#### Short exercise
Pictures stay out of the copy; restate everything else in the material exactly.
*-*-*
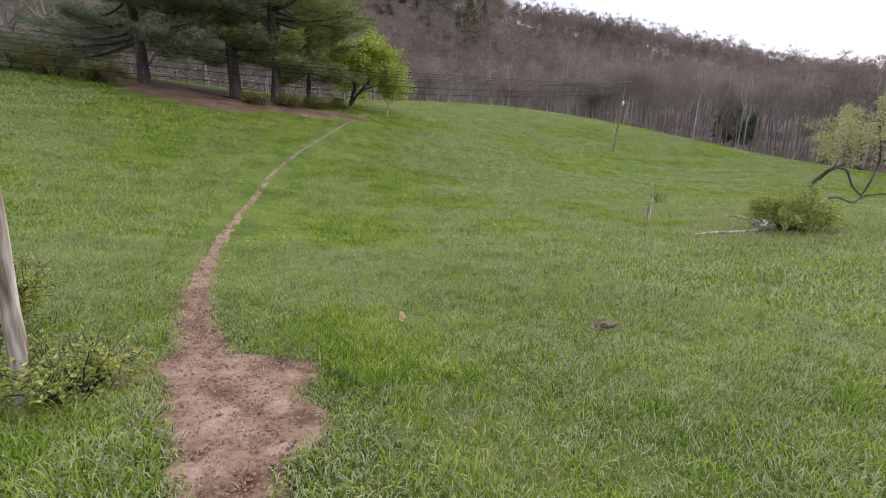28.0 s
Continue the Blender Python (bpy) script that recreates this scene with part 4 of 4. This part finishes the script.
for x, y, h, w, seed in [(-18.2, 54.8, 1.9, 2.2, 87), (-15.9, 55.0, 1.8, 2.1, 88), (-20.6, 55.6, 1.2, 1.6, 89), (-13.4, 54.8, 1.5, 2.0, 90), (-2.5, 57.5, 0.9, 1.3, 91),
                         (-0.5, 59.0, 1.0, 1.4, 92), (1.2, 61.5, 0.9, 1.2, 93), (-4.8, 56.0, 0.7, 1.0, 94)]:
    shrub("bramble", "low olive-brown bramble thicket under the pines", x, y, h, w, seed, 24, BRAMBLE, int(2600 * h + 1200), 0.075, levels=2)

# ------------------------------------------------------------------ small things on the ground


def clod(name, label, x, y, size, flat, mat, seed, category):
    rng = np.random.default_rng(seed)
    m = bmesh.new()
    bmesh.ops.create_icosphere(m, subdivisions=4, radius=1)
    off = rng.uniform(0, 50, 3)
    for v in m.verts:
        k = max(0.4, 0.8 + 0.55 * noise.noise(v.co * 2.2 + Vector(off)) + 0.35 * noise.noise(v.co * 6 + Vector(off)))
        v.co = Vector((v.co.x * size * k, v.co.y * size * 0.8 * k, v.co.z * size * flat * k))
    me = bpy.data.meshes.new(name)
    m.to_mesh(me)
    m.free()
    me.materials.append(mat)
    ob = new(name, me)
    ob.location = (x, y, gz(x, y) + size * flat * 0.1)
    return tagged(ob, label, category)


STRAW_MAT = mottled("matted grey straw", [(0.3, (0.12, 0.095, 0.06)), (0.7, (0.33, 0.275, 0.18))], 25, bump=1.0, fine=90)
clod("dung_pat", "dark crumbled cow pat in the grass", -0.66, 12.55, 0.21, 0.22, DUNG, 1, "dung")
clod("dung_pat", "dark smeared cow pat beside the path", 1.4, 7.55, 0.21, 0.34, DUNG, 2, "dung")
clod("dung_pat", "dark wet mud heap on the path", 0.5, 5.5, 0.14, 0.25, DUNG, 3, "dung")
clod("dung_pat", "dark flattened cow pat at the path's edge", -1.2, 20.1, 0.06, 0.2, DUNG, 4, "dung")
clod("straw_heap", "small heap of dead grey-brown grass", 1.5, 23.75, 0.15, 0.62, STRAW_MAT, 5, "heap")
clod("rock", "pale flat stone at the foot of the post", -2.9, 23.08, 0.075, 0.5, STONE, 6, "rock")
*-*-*
#### Response to the task
28.0 s
Continue the Blender Python (bpy) script that recreates this scene with part 4 of 4. This part finishes the script.
for x, y, h, w, seed in [(-18.2, 54.8, 1.9, 2.2, 87), (-15.9, 55.0, 1.8, 2.1, 88), (-20.6, 55.6, 1.2, 1.6, 89), (-13.4, 54.8, 1.5, 2.0, 90), (-2.5, 57.5, 0.9, 1.3, 91),
                         (-0.5, 59.0, 1.0, 1.4, 92), (1.2, 61.5, 0.9, 1.2, 93), (-4.8, 56.0, 0.7, 1.0, 94)]:
    shrub("bramble", "low olive-brown bramble thicket under the pines", x, y, h, w, seed, 24, BRAMBLE, int(2600 * h + 1200), 0.075, levels=2)

# ------------------------------------------------------------------ small things on the ground


def clod(name, label, x, y, size, flat, mat, seed, category):
    rng = np.random.default_rng(seed)
    m = bmesh.new()
    bmesh.ops.create_icosphere(m, subdivisions=4, radius=1)
    off = rng.uniform(0, 50, 3)
    for v in m.verts:
        k = max(0.4, 0.8 + 0.55 * noise.noise(v.co * 2.2 + Vector(off)) + 0.35 * noise.noise(v.co * 6 + Vector(off)))
        v.co = Vector((v.co.x * size * k, v.co.y * size * 0.8 * k, v.co.z * size * flat * k))
    me = bpy.data.meshes.new(name)
    m.to_mesh(me)
    m.free()
    me.materials.append(mat)
    ob = new(name, me)
    ob.location = (x, y, gz(x, y) + size * flat * 0.1)
    return tagged(ob, label, category)


STRAW_MAT = mottled("matted grey straw", [(0.3, (0.12, 0.095, 0.06)), (0.7, (0.33, 0.275, 0.18))], 25, bump=1.0, fine=90)
clod("dung_pat", "dark crumbled cow pat in the grass", -0.66, 12.55, 0.21, 0.22, DUNG, 1, "dung")
clod("dung_pat", "dark smeared cow pat beside the path", 1.4, 7.55, 0.21, 0.34, DUNG, 2, "dung")
clod("dung_pat", "dark wet mud heap on the path", 0.5, 5.5, 0.14, 0.25, DUNG, 3, "dung")
clod("dung_pat", "dark flattened cow pat at the path's edge", -1.2, 20.1, 0.06, 0.2, DUNG, 4, "dung")
clod("straw_heap", "small heap of dead grey-brown grass", 1.5, 23.75, 0.15, 0.62, STRAW_MAT, 5, "heap")
clod("rock", "pale flat stone at the foot of the post", -2.9, 23.08, 0.075, 0.5, STONE, 6, "rock")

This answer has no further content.